- [Aim of the task]: Return nothing but the lines from the line with "More parts follow." through the last line of the entries that follow, copied exactly and free of pictures.

<<<<

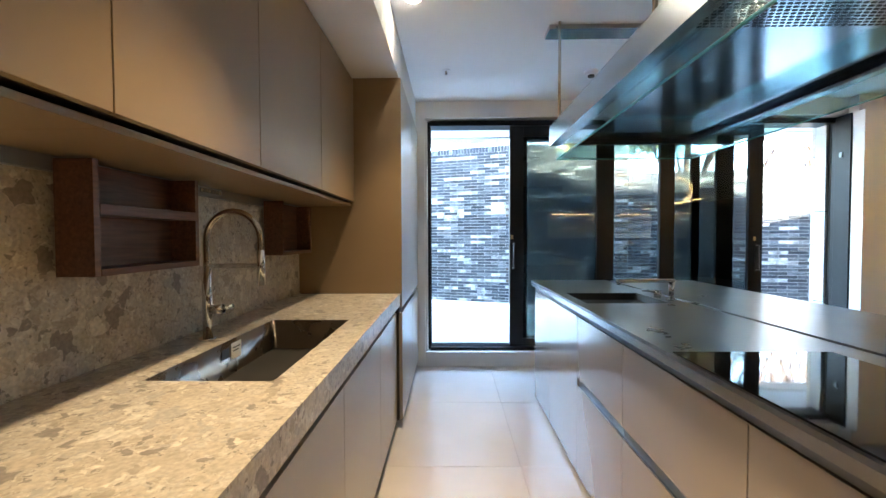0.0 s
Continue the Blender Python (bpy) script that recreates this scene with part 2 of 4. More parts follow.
STONE = mat("limestone", (0.6, 0.58, 0.54), 0.65, var=0.07, scale=4, bump=0.1, bscale=90, rand=0.05)
GRANITE = mat("grey_granite", (0.4, 0.42, 0.45), 0.6, var=0.15, scale=120, bump=0.15, bscale=160)
BOULDER = mat("garden_rock", (0.16, 0.14, 0.12), 0.85, var=0.35, scale=4, bump=0.6, bscale=14)
JOINT = mat("open_joint", (0.03, 0.03, 0.03), 0.9)
GROUT = mat("grout", (0.4, 0.4, 0.38), 0.9)
TERRACE = mat("terrace_tile", (0.5, 0.5, 0.465), 0.33, var=0.12, scale=1.6, rand=0.04, rvar=0.14, bump=0.04, bscale=60)
n_, l_ = TERRACE.node_tree.nodes, TERRACE.node_tree.links
b_ = n_["Principled BSDF"]
src_ = b_.inputs["Base Color"].links[0].from_socket
# Noise mixes large whiter patches into the tile colour.
geo_, st_, cr_, mx_ = (n_.new(k) for k in ("ShaderNodeNewGeometry", "ShaderNodeTexNoise", "ShaderNodeMapRange", "ShaderNodeMix"))
st_.inputs["Scale"].default_value, st_.inputs["Detail"].default_value, st_.inputs["Roughness"].default_value = 0.75, 9, 0.62
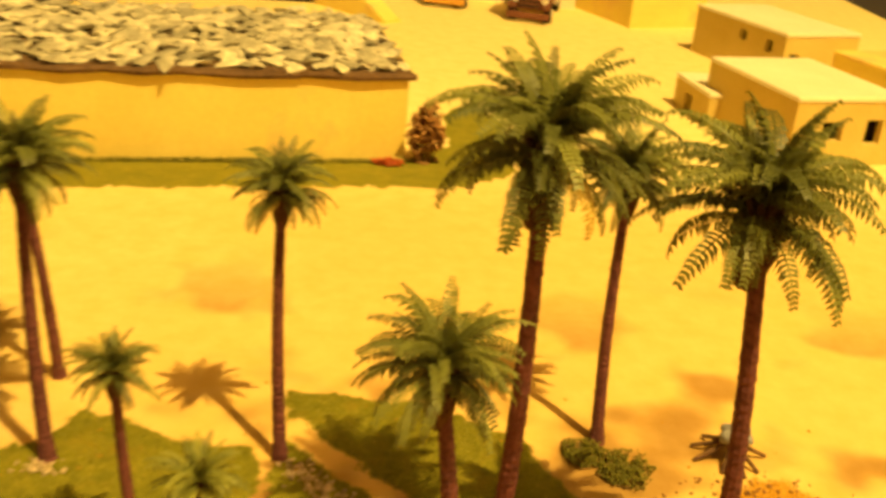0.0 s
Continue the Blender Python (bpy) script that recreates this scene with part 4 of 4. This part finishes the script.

>>>>

- [Problem solution]:
Continue the Blender Python (bpy) script that recreates this scene with part 2 of 4. More parts follow.
STONE = mat("limestone", (0.6, 0.58, 0.54), 0.65, var=0.07, scale=4, bump=0.1, bscale=90, rand=0.05)
GRANITE = mat("grey_granite", (0.4, 0.42, 0.45), 0.6, var=0.15, scale=120, bump=0.15, bscale=160)
BOULDER = mat("garden_rock", (0.16, 0.14, 0.12), 0.85, var=0.35, scale=4, bump=0.6, bscale=14)
JOINT = mat("open_joint", (0.03, 0.03, 0.03), 0.9)
GROUT = mat("grout", (0.4, 0.4, 0.38), 0.9)
TERRACE = mat("terrace_tile", (0.5, 0.5, 0.465), 0.33, var=0.12, scale=1.6, rand=0.04, rvar=0.14, bump=0.04, bscale=60)
n_, l_ = TERRACE.node_tree.nodes, TERRACE.node_tree.links
b_ = n_["Principled BSDF"]
src_ = b_.inputs["Base Color"].links[0].from_socket
# Noise mixes large whiter patches into the tile colour.
geo_, st_, cr_, mx_ = (n_.new(k) for k in ("ShaderNodeNewGeometry", "ShaderNodeTexNoise", "ShaderNodeMapRange", "ShaderNodeMix"))
st_.inputs["Scale"].default_value, st_.inputs["Detail"].default_value, st_.inputs["Roughness"].default_value = 0.75, 9, 0.62
0.0 s
Continue the Blender Python (bpy) script that recreates this scene with part 4 of 4. This part finishes the script.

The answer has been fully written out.